Molto livore e poca sostanza nel commento di Aldo Grasso (oggi domenica 22 dicembre su corriere.it) alla scesa in campo di Antonio Ingroia. Le frasi del magistrato bocciate come refrain di canzonette cheap. E sia. Grasso però si iscrive in questo slancio anti-Ingroia al folto gruppo di utilizzatori dell’aggettivo “presunta” per la trattativa Stato-Mafia. Quell’aggettivo serve a sospendere il giudizio sulle pagine più nere della repubblica, ma soprattutto è un’invenzioine comoda perché fa finta di non sapere che la trattativa è già oggetto di sentenze come quella di Firenze per la strage dei georgofili (marzo 2012) dove la questione occupa pagine e pagine delle motivazioni. O forse non lo sa.

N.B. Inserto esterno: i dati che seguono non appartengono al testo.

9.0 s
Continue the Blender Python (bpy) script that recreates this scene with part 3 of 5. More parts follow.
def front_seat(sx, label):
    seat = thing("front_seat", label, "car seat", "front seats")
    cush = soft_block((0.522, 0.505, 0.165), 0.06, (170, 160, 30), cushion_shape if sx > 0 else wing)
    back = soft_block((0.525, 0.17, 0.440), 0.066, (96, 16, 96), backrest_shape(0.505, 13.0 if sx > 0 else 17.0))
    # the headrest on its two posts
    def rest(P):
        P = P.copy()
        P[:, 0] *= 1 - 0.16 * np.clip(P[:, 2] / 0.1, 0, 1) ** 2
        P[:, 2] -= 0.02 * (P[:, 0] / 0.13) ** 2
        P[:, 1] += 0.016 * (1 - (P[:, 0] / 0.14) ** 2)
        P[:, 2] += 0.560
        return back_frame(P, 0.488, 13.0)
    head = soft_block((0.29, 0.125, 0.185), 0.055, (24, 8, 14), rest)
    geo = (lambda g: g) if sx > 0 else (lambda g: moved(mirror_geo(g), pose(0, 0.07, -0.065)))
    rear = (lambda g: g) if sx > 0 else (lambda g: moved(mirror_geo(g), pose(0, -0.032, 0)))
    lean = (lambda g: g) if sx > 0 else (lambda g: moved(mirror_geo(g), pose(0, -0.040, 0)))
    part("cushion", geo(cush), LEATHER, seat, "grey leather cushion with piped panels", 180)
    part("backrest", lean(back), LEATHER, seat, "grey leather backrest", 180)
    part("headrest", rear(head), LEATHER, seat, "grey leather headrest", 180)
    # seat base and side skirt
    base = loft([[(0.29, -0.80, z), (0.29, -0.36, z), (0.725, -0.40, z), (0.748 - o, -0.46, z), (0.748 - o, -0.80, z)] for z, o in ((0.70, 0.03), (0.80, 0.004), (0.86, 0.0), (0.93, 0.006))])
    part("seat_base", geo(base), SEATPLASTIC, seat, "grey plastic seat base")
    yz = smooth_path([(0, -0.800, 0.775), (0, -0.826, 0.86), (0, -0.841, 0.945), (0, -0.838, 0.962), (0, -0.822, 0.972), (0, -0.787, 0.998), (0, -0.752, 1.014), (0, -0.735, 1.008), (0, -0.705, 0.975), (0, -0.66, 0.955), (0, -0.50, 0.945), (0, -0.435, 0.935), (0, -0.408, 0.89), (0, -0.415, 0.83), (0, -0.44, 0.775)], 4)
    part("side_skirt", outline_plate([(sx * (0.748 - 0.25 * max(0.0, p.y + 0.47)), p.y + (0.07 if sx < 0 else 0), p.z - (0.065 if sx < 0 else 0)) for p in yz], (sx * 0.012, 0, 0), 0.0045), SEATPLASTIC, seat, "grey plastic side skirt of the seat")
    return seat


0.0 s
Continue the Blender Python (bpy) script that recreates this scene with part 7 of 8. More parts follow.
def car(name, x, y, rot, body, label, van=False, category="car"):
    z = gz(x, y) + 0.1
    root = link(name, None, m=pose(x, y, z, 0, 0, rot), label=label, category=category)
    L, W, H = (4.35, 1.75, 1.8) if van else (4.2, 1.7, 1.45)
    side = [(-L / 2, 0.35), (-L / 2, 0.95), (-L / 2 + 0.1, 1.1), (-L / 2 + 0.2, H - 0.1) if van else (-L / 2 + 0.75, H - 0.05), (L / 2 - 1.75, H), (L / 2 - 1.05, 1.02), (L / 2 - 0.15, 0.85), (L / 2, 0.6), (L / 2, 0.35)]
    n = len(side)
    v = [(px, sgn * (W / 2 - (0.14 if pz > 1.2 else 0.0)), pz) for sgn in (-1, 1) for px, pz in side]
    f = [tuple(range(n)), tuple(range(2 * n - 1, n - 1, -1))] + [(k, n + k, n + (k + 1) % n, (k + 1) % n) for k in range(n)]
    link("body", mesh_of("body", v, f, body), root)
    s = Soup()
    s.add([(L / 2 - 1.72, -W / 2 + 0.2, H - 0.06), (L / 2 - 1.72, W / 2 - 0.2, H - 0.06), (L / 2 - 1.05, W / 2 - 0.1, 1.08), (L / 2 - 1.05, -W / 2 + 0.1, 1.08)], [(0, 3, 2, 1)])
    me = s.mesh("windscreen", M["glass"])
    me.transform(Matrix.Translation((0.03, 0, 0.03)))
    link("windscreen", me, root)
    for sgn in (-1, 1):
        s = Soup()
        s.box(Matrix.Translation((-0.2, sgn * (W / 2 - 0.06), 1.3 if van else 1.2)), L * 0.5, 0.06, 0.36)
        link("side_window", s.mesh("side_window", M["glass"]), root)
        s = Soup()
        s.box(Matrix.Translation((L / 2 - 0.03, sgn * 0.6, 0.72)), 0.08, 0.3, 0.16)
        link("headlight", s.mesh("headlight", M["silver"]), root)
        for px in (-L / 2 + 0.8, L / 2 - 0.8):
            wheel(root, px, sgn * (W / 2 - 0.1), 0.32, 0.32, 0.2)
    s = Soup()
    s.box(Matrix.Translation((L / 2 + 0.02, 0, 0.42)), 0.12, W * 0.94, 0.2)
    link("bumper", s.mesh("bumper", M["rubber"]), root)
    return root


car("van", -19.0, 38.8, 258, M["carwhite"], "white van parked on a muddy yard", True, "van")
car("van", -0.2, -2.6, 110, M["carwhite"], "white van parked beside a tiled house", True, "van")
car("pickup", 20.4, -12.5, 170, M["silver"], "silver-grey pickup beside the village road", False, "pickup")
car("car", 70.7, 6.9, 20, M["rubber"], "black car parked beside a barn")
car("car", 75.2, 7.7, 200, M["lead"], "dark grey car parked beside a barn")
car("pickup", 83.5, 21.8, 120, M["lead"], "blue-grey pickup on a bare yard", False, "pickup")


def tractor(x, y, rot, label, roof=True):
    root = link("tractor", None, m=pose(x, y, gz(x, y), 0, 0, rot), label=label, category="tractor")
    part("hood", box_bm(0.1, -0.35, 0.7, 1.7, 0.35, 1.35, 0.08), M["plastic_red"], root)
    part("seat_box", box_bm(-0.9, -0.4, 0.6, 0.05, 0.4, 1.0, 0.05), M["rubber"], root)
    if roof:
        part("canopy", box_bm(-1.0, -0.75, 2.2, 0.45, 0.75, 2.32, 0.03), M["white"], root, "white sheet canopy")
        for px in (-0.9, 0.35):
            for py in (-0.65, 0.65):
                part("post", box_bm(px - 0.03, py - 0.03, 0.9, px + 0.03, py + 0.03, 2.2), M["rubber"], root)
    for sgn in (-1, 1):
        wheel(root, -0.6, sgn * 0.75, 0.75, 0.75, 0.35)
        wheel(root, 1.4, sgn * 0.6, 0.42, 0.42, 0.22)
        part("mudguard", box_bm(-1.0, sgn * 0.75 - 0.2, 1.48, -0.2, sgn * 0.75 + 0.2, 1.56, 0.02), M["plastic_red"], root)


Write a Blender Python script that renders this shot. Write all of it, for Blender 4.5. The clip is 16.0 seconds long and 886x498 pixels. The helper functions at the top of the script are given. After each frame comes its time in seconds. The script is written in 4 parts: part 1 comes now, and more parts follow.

Comunque ripassiamo la materia: la sentenza è della corte d’Assise di Firenze che ha sentenziato nel marzo 2012, poco tempo fa dunque e ancora fresca ne è la memoria, in merito alla strage dei Georgofili. L’ha più volte richiamata Giovanna Maggiani Chelli, presidente dell’Associazione familiari delle vittime della strage dei Georgofili, che poco tempo fa ha ricordato quella sentenza e ciò che ne consegue (vedi su questo blog il post del 24 giugno 2012 che riporto in calce).
La sentenza di Firenze dice che “una trattativa indubbiamente ci fu e venne, quantomeno inizialmente, impostata su un do ut des. L’iniziativa fu assunta da uomini delle istituzioni e non dagli uomini della mafia”.
Dopodiché, libero Aldo Grasso di avere in forte antipatia Antonio Ingroia. Però un conto sono le opinioni, un altro i fatti.